Chris focused a large part of his talk on infinity around the work of Georg Cantor. He opened the talk by asking a classic question; ‘Which is bigger 1 or 0.99999999999…?’ He used this to clarify that every number between 0 and 1 can be represented as a unique non-terminating decimal (due to one-to-one correspondence) which was introduced by Cantor first in 1874. As a result of much of Cantor’s work there was an implication that there are an infinite number of infinities (i.e. I can always choose a bigger infinity than the one you just chose!). Chris concluded his talk by discussing transcendental numbers.

Exam technique (optional session with Colin Beveridge)

I really liked the Venn diagram Colin used at the beginning of his short talk about exam technique to describe the ‘ideal’ experience maths A level students should have (i.e. extended subject knowledge and support with exam technique). One of the things I really liked, and have already used, is the ‘error log’ idea. This is where pupils are asked to write down their mistakes, take note of where they went wrong or got stuck and then include the steps they need/needed to take to rectify the problem.
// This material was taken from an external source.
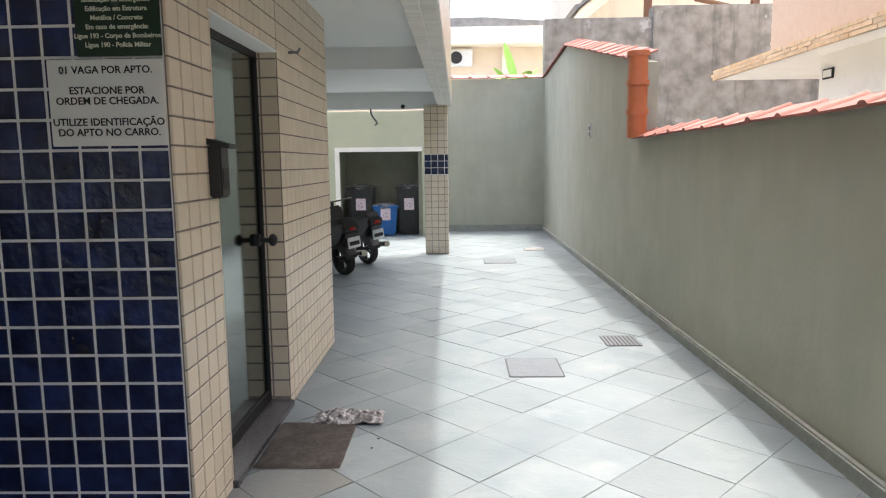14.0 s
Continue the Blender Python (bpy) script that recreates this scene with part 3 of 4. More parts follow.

Colin had some really valuable things to say so I am glad I stayed to listen to this (even if my students didn’t!).

7 things you need to know about prime numbers (Vicky Neale)

Fact 1: 1 is not a prime number.

Fact 2: 2 is a prime number (and the only even prime!).

Fact 3: (Theorem) There are infinitely many prime numbers.

This was proved by both Euclid (c.300BC) and Euler (18th century). This theorem of the week blog post gives some detail on both.

Fact 4: (Fundamental theorem of arithmetic) Every integer greater than 1 can be expressed as a product of primes in an essentially unique way.

Fact 5: Every prime is one more or one less than a multiple of six if $p>3$.

Therefore, could you prove the following statement (imagine delivering your explanation to a year 9 student)?

If $p$ is a prime number greater than 3, then $p$ is of the form $6n \pm 1$, where $n$ is a natural number.

Fact 6: Let $\pi(x)$ denote the number of primes less than or equal to $x$. For example, $\pi(10)=4$ or $\pi(100)=25$.

(Prime number theorem) Then $\pi(x) \sim \frac{x}{\log{x}}$ where here $\log{x}$ is the number theory notation for $\ln{x}$.

Fact 7: (Twin prime conjecture) There are infinitely many primes $p$ such that $p+2$ is also prime.

This conjecture is yet to be proved, but there have been many recent developments!

Exit question:

If 3 and 5 are twin primes then let us call 3, 5 and 7 a prime triple. Are there any more prime triples?

Geometry and the art of optimisation (Richard Elwes)

Richard opened his talk by discussing how much of his work on optimisation is applicable in everyday life (e.g. traffic lights and train timetabling). He discussed an example of a toy factory where we needed to consider how to maximise the profit from the production line. The calculations made led to the consideration of the feasible set of values which we then needed to consider maximising. Richard then introduced us to the simplex algorithm found by George Dantzig in 1947. He concluded with the Hirsch conjecture to which a counter example was found in 2010.

Cryptography (Keith Martin)

Keith was a very engaging and entertaining speaker, and whilst his talk didn’t contain much ‘maths’ he was able to discuss the importance of cryptography. Some elements of security are ‘lost’ in the cyber world and we need to ensure our information holds its confidentiality, integrity and authentication. Cryptography is a tool used and built by mathematicians to help with encryption and security in cyberspace. Keith discussed ciphers, our data integrity (using ISBN codes as an example) and authentication:

On the internet no one knows if you are a dog.

Keith recommended taking a look at cryptool.org if you are interested in looking further into cryptography. His alternative suggestions were Piper and Murphy’s Introduction to Cryptography book or Simon Singh’s The Code Book.